DATASET RECORDS:
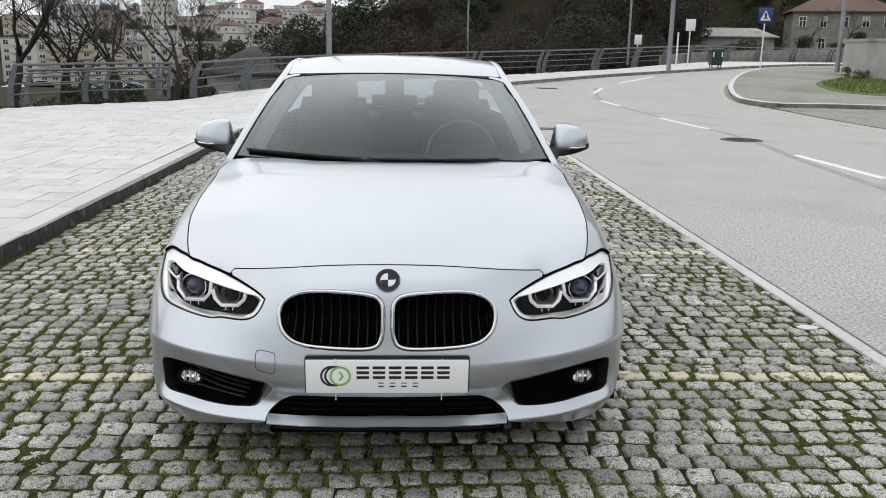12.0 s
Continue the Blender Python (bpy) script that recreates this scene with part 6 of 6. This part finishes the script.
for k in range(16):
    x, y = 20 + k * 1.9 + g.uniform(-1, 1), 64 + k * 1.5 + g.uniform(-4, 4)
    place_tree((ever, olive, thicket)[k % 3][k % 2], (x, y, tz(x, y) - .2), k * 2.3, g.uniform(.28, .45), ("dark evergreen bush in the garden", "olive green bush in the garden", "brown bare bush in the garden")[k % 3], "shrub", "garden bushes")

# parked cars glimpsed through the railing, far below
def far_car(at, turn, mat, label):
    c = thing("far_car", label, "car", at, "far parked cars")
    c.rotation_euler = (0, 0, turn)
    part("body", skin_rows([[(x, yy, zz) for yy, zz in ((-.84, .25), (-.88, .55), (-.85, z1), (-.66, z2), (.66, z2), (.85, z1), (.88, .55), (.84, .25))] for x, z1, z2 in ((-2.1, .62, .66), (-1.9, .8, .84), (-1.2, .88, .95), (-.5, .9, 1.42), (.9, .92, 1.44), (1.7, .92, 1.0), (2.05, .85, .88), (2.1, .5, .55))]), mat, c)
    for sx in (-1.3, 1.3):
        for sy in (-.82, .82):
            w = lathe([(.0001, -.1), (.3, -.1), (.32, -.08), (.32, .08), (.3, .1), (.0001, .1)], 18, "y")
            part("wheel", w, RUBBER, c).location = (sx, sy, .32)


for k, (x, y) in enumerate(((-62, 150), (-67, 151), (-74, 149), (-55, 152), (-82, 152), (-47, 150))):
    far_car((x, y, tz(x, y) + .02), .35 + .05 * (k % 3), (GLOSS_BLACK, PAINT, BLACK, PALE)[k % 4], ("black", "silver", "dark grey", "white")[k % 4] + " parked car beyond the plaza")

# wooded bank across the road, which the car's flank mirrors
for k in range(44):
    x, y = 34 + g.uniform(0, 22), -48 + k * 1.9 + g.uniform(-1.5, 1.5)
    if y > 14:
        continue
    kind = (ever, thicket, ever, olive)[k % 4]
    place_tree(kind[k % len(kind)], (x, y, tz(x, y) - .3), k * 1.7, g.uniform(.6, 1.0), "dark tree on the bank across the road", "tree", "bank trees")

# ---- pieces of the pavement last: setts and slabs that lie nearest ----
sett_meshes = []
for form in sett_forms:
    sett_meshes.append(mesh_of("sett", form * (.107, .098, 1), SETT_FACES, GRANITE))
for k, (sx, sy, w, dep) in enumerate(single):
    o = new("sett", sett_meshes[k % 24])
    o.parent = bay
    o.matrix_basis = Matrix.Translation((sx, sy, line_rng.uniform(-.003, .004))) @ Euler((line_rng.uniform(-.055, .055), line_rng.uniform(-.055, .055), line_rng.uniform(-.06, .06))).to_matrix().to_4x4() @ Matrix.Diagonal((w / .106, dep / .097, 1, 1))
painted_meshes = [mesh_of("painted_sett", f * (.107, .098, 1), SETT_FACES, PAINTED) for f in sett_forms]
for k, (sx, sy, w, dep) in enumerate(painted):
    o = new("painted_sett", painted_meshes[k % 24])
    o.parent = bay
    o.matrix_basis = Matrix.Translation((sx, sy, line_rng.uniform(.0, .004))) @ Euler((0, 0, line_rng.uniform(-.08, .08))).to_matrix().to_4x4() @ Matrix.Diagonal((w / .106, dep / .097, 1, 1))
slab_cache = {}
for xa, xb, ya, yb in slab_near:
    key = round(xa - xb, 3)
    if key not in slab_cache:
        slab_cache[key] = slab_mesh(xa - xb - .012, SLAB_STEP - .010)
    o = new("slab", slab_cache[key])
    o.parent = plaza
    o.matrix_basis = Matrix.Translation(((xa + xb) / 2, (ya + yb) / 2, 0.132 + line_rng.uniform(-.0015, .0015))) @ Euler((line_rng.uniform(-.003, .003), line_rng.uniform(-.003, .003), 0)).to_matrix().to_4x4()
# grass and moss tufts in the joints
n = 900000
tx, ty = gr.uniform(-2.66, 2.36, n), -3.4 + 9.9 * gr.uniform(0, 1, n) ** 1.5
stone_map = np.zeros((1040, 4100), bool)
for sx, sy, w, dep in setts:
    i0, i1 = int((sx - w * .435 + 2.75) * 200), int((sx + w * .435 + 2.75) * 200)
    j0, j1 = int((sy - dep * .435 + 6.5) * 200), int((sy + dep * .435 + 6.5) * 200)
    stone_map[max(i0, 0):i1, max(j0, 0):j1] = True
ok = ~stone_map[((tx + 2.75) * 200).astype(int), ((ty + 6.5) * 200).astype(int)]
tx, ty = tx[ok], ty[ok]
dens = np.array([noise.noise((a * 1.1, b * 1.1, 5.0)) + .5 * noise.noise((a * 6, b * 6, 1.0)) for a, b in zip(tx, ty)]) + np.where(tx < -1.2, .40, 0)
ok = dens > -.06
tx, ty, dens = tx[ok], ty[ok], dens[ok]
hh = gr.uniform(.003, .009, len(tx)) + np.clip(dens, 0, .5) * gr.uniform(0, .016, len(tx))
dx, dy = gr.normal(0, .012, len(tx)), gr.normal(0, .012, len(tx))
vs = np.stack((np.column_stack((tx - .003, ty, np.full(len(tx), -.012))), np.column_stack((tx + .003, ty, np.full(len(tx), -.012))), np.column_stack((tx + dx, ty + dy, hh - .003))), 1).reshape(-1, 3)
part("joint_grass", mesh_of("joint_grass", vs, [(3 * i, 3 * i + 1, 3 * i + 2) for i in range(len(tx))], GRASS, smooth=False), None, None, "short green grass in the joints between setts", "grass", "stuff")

* * *

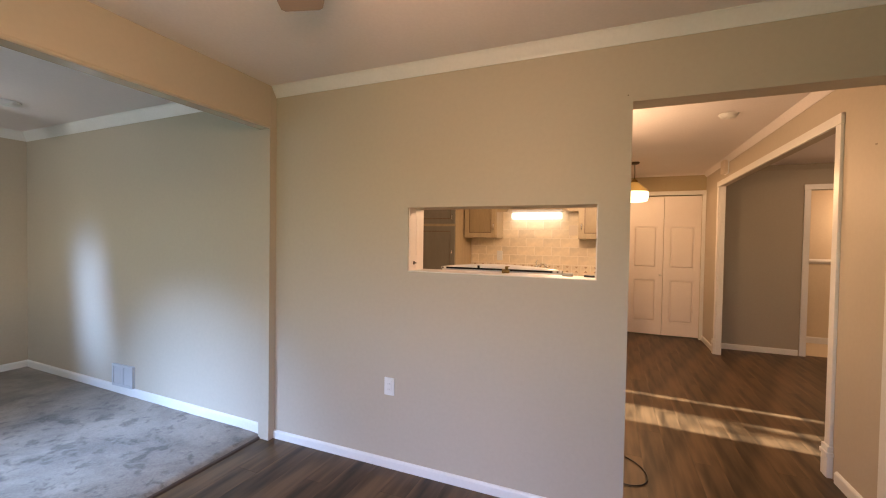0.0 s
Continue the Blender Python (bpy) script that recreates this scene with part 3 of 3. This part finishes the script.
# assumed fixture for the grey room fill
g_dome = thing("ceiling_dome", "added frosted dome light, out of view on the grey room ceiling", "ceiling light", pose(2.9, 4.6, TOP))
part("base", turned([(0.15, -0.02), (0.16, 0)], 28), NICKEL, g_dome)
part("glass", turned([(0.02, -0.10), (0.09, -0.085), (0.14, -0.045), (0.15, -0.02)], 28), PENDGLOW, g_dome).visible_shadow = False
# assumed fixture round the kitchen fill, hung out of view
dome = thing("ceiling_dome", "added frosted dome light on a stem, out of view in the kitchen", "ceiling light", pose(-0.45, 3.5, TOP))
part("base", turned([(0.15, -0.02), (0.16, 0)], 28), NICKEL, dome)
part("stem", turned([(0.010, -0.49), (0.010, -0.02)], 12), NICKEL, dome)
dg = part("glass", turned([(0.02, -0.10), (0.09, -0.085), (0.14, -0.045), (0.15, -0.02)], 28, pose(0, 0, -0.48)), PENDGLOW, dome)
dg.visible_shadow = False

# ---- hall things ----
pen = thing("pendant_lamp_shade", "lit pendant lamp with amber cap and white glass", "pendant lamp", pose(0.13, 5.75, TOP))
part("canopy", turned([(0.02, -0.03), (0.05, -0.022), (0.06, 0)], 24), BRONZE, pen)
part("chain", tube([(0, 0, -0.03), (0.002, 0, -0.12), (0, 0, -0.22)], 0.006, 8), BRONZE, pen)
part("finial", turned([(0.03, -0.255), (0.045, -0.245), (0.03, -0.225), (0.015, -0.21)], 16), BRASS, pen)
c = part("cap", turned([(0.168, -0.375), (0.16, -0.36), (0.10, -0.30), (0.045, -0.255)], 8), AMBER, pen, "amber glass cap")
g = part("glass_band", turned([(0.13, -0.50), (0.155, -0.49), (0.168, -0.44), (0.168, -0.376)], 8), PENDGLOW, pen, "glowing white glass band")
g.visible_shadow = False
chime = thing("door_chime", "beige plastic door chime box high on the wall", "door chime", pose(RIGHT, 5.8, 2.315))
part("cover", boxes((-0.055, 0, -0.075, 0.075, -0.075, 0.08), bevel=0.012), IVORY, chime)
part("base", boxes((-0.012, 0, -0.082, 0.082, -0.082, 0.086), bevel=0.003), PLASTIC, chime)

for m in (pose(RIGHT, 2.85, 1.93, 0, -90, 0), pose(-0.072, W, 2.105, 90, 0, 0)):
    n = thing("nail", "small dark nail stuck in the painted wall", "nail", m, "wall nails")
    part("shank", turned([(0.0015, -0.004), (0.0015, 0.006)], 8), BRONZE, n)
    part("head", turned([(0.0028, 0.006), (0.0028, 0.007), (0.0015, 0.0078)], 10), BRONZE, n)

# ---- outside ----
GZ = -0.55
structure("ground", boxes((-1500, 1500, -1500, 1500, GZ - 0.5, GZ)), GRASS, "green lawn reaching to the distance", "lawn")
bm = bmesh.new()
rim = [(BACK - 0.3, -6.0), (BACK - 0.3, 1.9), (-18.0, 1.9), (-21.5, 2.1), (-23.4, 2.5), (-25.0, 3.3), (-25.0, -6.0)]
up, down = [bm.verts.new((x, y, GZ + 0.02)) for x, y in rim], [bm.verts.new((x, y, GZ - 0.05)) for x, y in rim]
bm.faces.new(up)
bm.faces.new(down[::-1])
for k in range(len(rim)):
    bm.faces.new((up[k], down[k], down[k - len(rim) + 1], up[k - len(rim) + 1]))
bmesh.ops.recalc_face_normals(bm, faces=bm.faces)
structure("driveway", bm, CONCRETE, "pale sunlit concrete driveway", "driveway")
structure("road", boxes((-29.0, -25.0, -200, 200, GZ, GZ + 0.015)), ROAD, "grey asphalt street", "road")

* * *

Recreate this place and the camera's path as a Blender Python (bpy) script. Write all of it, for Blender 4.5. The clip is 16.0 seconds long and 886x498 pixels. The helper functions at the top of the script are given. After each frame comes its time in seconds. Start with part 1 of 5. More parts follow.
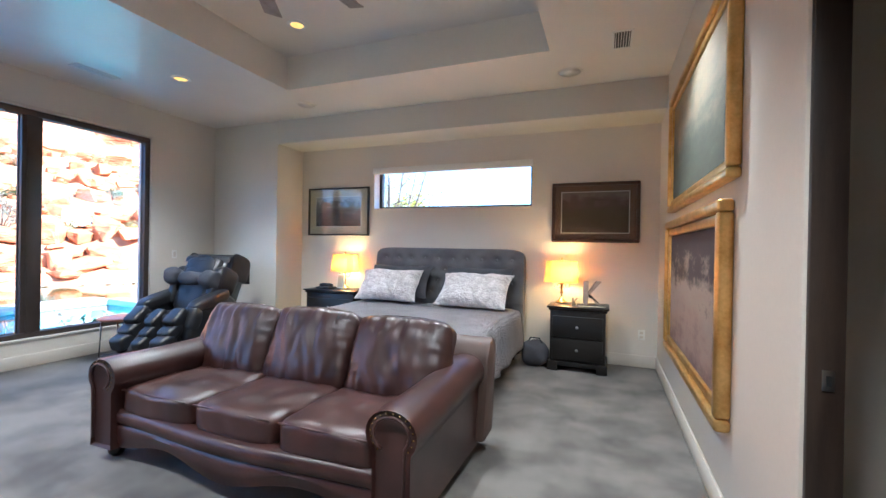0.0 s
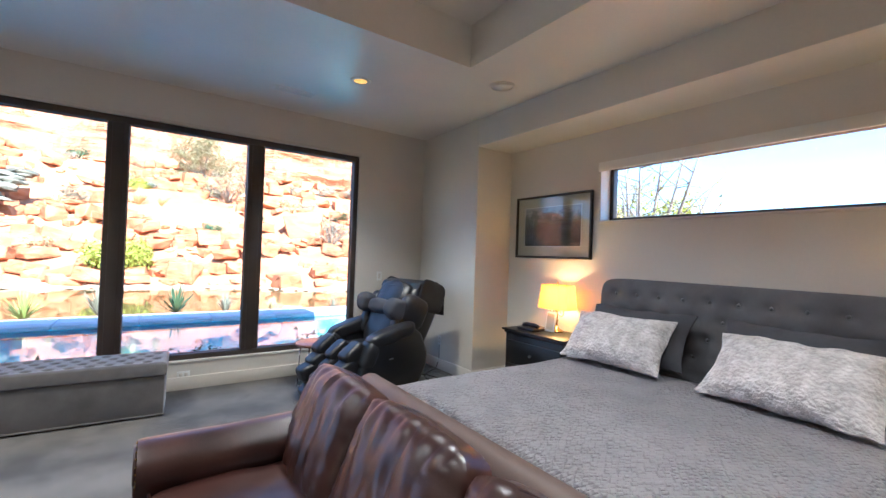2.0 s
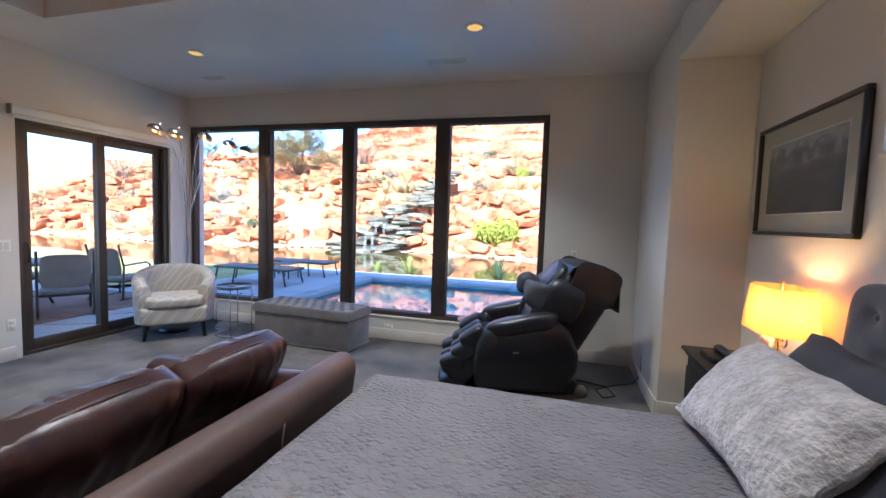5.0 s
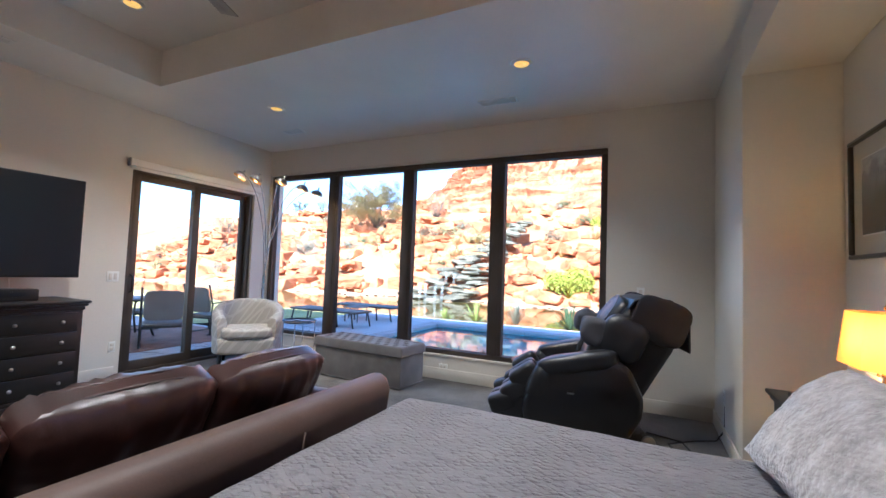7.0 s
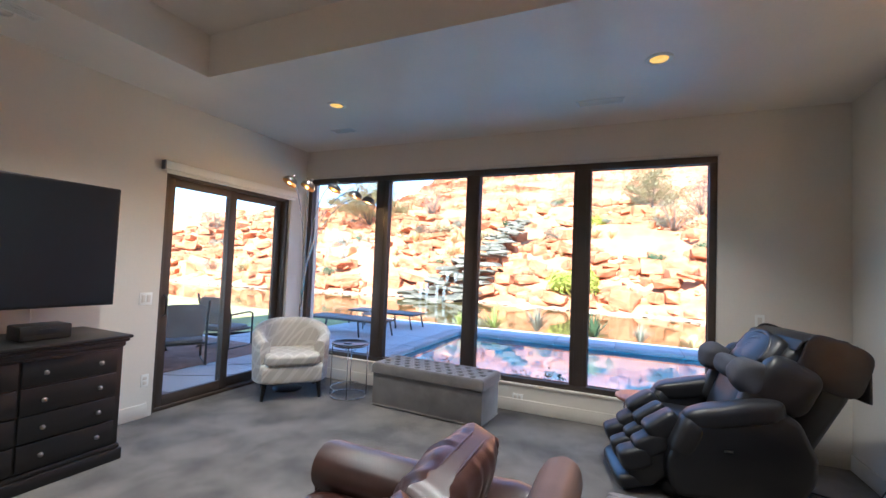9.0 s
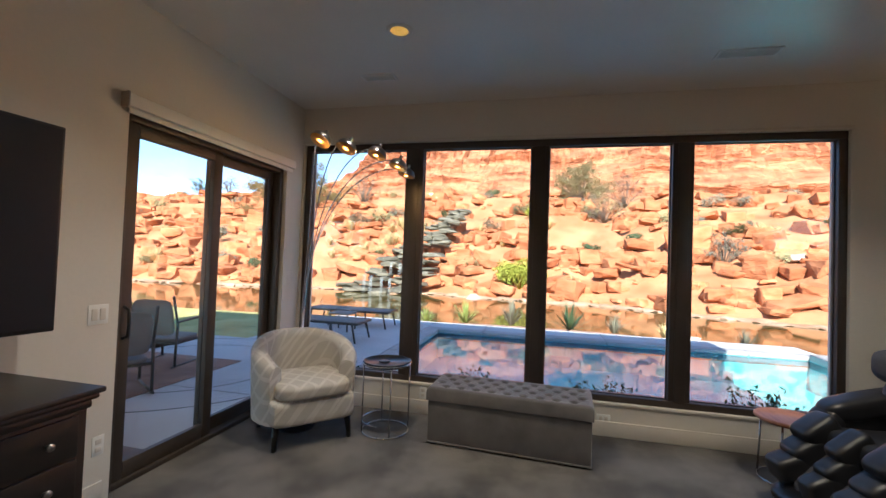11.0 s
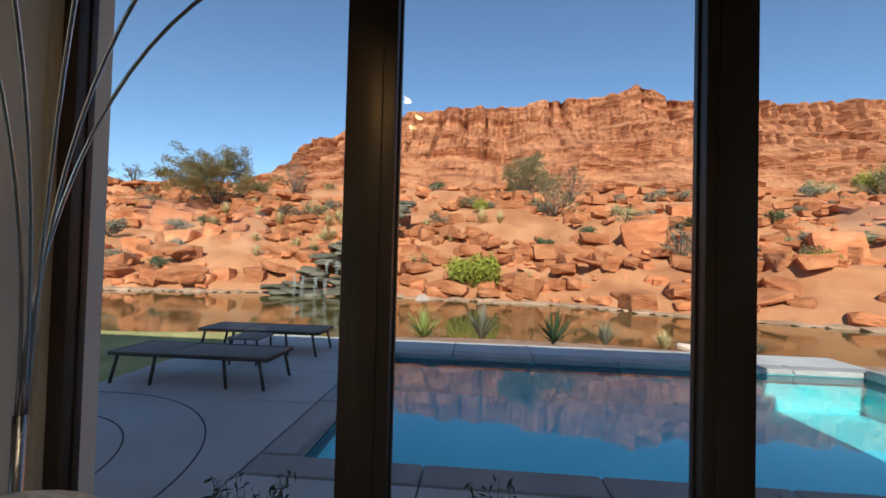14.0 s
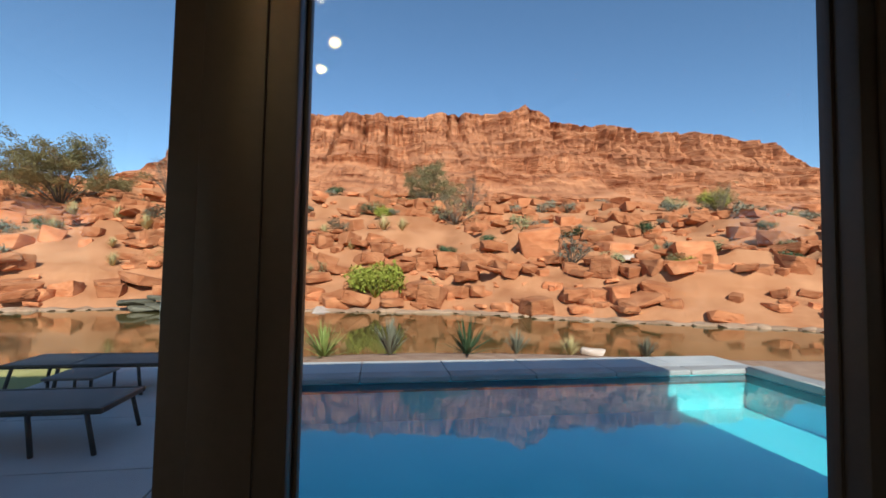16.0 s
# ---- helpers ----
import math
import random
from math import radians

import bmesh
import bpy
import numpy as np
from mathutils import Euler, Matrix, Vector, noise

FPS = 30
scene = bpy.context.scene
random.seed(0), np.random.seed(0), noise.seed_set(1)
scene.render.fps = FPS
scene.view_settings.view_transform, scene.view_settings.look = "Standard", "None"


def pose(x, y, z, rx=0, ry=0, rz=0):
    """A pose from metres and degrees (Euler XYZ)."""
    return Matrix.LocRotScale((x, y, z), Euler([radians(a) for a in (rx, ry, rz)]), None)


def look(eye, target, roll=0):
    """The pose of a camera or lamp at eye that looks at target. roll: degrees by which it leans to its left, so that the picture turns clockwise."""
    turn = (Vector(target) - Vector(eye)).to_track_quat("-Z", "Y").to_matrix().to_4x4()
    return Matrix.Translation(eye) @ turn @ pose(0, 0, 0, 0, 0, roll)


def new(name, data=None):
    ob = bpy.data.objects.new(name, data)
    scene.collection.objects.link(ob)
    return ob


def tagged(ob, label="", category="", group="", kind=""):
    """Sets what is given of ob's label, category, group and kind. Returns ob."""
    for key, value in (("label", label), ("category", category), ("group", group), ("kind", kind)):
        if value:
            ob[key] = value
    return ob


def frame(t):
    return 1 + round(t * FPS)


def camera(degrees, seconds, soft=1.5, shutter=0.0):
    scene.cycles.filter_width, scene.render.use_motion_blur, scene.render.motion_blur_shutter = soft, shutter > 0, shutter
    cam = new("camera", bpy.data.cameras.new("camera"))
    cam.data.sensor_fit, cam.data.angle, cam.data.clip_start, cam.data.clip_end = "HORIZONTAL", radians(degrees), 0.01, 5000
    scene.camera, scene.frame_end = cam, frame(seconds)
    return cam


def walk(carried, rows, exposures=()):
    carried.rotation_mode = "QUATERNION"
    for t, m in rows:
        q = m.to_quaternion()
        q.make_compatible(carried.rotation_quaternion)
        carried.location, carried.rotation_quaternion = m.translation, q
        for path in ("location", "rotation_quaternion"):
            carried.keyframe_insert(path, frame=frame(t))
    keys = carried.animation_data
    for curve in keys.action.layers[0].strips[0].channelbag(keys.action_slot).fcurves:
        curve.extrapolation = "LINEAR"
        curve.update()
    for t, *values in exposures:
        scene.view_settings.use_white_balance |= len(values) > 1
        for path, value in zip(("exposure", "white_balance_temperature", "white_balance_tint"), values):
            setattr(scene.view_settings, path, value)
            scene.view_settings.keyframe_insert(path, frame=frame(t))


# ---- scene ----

PROBLEM DETAILS:
Taking the material above, extract exactly and only the lines from the line with "# ---- helpers" to the line with "return 1 + round(t * FPS)", inclusive of both.

SOLUTION FOR THIS PROBLEM:
# ---- helpers ----
import math
import random
from math import radians

import bmesh
import bpy
import numpy as np
from mathutils import Euler, Matrix, Vector, noise

FPS = 30
scene = bpy.context.scene
random.seed(0), np.random.seed(0), noise.seed_set(1)
scene.render.fps = FPS
scene.view_settings.view_transform, scene.view_settings.look = "Standard", "None"


def pose(x, y, z, rx=0, ry=0, rz=0):
    """A pose from metres and degrees (Euler XYZ)."""
    return Matrix.LocRotScale((x, y, z), Euler([radians(a) for a in (rx, ry, rz)]), None)


def look(eye, target, roll=0):
    """The pose of a camera or lamp at eye that looks at target. roll: degrees by which it leans to its left, so that the picture turns clockwise."""
    turn = (Vector(target) - Vector(eye)).to_track_quat("-Z", "Y").to_matrix().to_4x4()
    return Matrix.Translation(eye) @ turn @ pose(0, 0, 0, 0, 0, roll)


def new(name, data=None):
    ob = bpy.data.objects.new(name, data)
    scene.collection.objects.link(ob)
    return ob


def tagged(ob, label="", category="", group="", kind=""):
    """Sets what is given of ob's label, category, group and kind. Returns ob."""
    for key, value in (("label", label), ("category", category), ("group", group), ("kind", kind)):
        if value:
            ob[key] = value
    return ob


def frame(t):
    return 1 + round(t * FPS)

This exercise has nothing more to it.